WHAT IS REQUIRED: Render the following material again verbatim, leaving nothing out.

---------- STORED DATA

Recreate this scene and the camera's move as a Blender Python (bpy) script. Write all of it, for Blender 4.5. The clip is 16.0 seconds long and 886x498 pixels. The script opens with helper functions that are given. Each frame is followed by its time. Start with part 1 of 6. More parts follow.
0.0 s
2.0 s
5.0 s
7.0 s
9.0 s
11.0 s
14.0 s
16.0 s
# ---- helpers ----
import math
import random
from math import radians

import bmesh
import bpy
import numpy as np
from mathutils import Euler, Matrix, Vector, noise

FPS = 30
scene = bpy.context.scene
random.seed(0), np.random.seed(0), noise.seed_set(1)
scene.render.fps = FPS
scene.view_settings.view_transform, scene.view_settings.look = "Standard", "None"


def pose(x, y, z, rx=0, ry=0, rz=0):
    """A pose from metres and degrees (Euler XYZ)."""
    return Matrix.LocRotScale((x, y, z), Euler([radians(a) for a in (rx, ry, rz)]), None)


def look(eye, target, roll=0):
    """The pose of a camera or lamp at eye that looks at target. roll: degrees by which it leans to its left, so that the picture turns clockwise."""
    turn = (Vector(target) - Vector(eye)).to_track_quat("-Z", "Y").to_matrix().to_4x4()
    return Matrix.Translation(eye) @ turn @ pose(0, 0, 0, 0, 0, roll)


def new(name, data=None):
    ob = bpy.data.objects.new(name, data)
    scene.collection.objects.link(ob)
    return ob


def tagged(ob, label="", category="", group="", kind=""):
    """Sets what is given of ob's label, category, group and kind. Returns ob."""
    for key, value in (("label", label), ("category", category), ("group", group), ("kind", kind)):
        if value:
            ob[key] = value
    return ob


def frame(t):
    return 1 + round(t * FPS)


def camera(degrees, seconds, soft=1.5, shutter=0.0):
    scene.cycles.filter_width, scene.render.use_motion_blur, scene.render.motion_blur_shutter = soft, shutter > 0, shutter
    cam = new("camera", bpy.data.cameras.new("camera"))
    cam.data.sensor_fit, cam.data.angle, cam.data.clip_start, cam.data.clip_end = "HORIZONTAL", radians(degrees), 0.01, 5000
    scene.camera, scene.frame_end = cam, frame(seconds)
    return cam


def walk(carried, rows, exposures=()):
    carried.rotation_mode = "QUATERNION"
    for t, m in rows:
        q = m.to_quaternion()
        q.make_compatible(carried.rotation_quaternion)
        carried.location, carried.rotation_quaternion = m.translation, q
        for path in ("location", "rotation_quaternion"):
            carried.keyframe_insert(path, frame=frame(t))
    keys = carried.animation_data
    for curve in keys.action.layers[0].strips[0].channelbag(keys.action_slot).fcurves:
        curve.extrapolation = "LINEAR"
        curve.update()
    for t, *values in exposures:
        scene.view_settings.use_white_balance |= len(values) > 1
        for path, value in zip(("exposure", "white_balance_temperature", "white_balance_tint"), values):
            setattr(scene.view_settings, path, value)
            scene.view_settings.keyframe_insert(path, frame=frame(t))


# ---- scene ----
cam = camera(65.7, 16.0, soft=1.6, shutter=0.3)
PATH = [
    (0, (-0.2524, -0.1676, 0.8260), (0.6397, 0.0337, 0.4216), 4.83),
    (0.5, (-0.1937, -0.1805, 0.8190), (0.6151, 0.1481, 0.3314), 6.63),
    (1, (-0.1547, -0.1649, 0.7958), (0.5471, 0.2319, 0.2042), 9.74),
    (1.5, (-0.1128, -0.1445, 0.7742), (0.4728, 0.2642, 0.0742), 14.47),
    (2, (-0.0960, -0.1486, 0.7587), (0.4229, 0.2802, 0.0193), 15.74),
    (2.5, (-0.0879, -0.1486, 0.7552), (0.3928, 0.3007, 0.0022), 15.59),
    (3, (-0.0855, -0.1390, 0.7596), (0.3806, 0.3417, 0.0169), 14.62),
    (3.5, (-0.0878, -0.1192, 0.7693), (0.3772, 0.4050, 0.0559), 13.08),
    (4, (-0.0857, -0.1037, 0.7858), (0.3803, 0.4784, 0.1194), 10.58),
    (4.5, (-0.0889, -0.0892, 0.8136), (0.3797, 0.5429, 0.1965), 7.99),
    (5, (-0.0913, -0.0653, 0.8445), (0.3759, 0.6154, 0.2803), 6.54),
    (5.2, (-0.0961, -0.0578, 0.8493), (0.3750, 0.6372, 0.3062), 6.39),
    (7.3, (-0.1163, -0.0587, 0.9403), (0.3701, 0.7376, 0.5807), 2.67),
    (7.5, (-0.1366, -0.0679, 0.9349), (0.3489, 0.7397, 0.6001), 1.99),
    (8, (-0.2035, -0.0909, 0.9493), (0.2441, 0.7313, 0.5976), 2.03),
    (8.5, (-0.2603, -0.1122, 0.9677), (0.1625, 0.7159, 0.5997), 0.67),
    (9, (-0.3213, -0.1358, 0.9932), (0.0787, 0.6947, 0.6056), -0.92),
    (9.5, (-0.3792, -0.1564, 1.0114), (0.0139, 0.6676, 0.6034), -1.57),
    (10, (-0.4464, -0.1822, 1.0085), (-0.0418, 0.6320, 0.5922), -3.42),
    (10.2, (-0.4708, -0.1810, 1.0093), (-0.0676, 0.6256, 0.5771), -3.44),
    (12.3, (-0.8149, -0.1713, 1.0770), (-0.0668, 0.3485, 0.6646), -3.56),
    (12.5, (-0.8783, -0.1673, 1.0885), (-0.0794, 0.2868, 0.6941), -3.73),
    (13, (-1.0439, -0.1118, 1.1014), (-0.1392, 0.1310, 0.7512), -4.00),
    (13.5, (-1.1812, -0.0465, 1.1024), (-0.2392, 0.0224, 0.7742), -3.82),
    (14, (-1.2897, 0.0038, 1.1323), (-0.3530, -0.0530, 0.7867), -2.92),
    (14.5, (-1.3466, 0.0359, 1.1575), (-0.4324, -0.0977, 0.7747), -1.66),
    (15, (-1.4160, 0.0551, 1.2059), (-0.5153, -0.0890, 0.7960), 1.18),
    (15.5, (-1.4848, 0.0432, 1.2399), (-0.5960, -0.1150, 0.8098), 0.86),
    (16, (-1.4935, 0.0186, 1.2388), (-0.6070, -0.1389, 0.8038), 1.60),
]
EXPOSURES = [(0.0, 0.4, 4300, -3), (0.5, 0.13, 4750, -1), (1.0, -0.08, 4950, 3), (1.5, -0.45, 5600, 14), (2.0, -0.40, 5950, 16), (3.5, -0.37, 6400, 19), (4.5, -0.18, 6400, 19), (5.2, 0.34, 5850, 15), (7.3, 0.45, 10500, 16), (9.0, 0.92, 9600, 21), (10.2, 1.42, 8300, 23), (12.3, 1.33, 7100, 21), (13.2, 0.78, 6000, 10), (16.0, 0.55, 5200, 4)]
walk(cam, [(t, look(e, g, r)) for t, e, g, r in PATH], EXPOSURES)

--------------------

OUTPUT FOR THIS TASK:
Recreate this scene and the camera's move as a Blender Python (bpy) script. Write all of it, for Blender 4.5. The clip is 16.0 seconds long and 886x498 pixels. The script opens with helper functions that are given. Each frame is followed by its time. Start with part 1 of 6. More parts follow.
0.0 s
2.0 s
5.0 s
7.0 s
9.0 s
11.0 s
14.0 s
16.0 s
# ---- helpers ----
import math
import random
from math import radians

import bmesh
import bpy
import numpy as np
from mathutils import Euler, Matrix, Vector, noise

FPS = 30
scene = bpy.context.scene
random.seed(0), np.random.seed(0), noise.seed_set(1)
scene.render.fps = FPS
scene.view_settings.view_transform, scene.view_settings.look = "Standard", "None"


def pose(x, y, z, rx=0, ry=0, rz=0):
    """A pose from metres and degrees (Euler XYZ)."""
    return Matrix.LocRotScale((x, y, z), Euler([radians(a) for a in (rx, ry, rz)]), None)


def look(eye, target, roll=0):
    """The pose of a camera or lamp at eye that looks at target. roll: degrees by which it leans to its left, so that the picture turns clockwise."""
    turn = (Vector(target) - Vector(eye)).to_track_quat("-Z", "Y").to_matrix().to_4x4()
    return Matrix.Translation(eye) @ turn @ pose(0, 0, 0, 0, 0, roll)


def new(name, data=None):
    ob = bpy.data.objects.new(name, data)
    scene.collection.objects.link(ob)
    return ob


def tagged(ob, label="", category="", group="", kind=""):
    """Sets what is given of ob's label, category, group and kind. Returns ob."""
    for key, value in (("label", label), ("category", category), ("group", group), ("kind", kind)):
        if value:
            ob[key] = value
    return ob


def frame(t):
    return 1 + round(t * FPS)


def camera(degrees, seconds, soft=1.5, shutter=0.0):
    scene.cycles.filter_width, scene.render.use_motion_blur, scene.render.motion_blur_shutter = soft, shutter > 0, shutter
    cam = new("camera", bpy.data.cameras.new("camera"))
    cam.data.sensor_fit, cam.data.angle, cam.data.clip_start, cam.data.clip_end = "HORIZONTAL", radians(degrees), 0.01, 5000
    scene.camera, scene.frame_end = cam, frame(seconds)
    return cam


def walk(carried, rows, exposures=()):
    carried.rotation_mode = "QUATERNION"
    for t, m in rows:
        q = m.to_quaternion()
        q.make_compatible(carried.rotation_quaternion)
        carried.location, carried.rotation_quaternion = m.translation, q
        for path in ("location", "rotation_quaternion"):
            carried.keyframe_insert(path, frame=frame(t))
    keys = carried.animation_data
    for curve in keys.action.layers[0].strips[0].channelbag(keys.action_slot).fcurves:
        curve.extrapolation = "LINEAR"
        curve.update()
    for t, *values in exposures:
        scene.view_settings.use_white_balance |= len(values) > 1
        for path, value in zip(("exposure", "white_balance_temperature", "white_balance_tint"), values):
            setattr(scene.view_settings, path, value)
            scene.view_settings.keyframe_insert(path, frame=frame(t))


# ---- scene ----
cam = camera(65.7, 16.0, soft=1.6, shutter=0.3)
PATH = [
    (0, (-0.2524, -0.1676, 0.8260), (0.6397, 0.0337, 0.4216), 4.83),
    (0.5, (-0.1937, -0.1805, 0.8190), (0.6151, 0.1481, 0.3314), 6.63),
    (1, (-0.1547, -0.1649, 0.7958), (0.5471, 0.2319, 0.2042), 9.74),
    (1.5, (-0.1128, -0.1445, 0.7742), (0.4728, 0.2642, 0.0742), 14.47),
    (2, (-0.0960, -0.1486, 0.7587), (0.4229, 0.2802, 0.0193), 15.74),
    (2.5, (-0.0879, -0.1486, 0.7552), (0.3928, 0.3007, 0.0022), 15.59),
    (3, (-0.0855, -0.1390, 0.7596), (0.3806, 0.3417, 0.0169), 14.62),
    (3.5, (-0.0878, -0.1192, 0.7693), (0.3772, 0.4050, 0.0559), 13.08),
    (4, (-0.0857, -0.1037, 0.7858), (0.3803, 0.4784, 0.1194), 10.58),
    (4.5, (-0.0889, -0.0892, 0.8136), (0.3797, 0.5429, 0.1965), 7.99),
    (5, (-0.0913, -0.0653, 0.8445), (0.3759, 0.6154, 0.2803), 6.54),
    (5.2, (-0.0961, -0.0578, 0.8493), (0.3750, 0.6372, 0.3062), 6.39),
    (7.3, (-0.1163, -0.0587, 0.9403), (0.3701, 0.7376, 0.5807), 2.67),
    (7.5, (-0.1366, -0.0679, 0.9349), (0.3489, 0.7397, 0.6001), 1.99),
    (8, (-0.2035, -0.0909, 0.9493), (0.2441, 0.7313, 0.5976), 2.03),
    (8.5, (-0.2603, -0.1122, 0.9677), (0.1625, 0.7159, 0.5997), 0.67),
    (9, (-0.3213, -0.1358, 0.9932), (0.0787, 0.6947, 0.6056), -0.92),
    (9.5, (-0.3792, -0.1564, 1.0114), (0.0139, 0.6676, 0.6034), -1.57),
    (10, (-0.4464, -0.1822, 1.0085), (-0.0418, 0.6320, 0.5922), -3.42),
    (10.2, (-0.4708, -0.1810, 1.0093), (-0.0676, 0.6256, 0.5771), -3.44),
    (12.3, (-0.8149, -0.1713, 1.0770), (-0.0668, 0.3485, 0.6646), -3.56),
    (12.5, (-0.8783, -0.1673, 1.0885), (-0.0794, 0.2868, 0.6941), -3.73),
    (13, (-1.0439, -0.1118, 1.1014), (-0.1392, 0.1310, 0.7512), -4.00),
    (13.5, (-1.1812, -0.0465, 1.1024), (-0.2392, 0.0224, 0.7742), -3.82),
    (14, (-1.2897, 0.0038, 1.1323), (-0.3530, -0.0530, 0.7867), -2.92),
    (14.5, (-1.3466, 0.0359, 1.1575), (-0.4324, -0.0977, 0.7747), -1.66),
    (15, (-1.4160, 0.0551, 1.2059), (-0.5153, -0.0890, 0.7960), 1.18),
    (15.5, (-1.4848, 0.0432, 1.2399), (-0.5960, -0.1150, 0.8098), 0.86),
    (16, (-1.4935, 0.0186, 1.2388), (-0.6070, -0.1389, 0.8038), 1.60),
]
EXPOSURES = [(0.0, 0.4, 4300, -3), (0.5, 0.13, 4750, -1), (1.0, -0.08, 4950, 3), (1.5, -0.45, 5600, 14), (2.0, -0.40, 5950, 16), (3.5, -0.37, 6400, 19), (4.5, -0.18, 6400, 19), (5.2, 0.34, 5850, 15), (7.3, 0.45, 10500, 16), (9.0, 0.92, 9600, 21), (10.2, 1.42, 8300, 23), (12.3, 1.33, 7100, 21), (13.2, 0.78, 6000, 10), (16.0, 0.55, 5200, 4)]
walk(cam, [(t, look(e, g, r)) for t, e, g, r in PATH], EXPOSURES)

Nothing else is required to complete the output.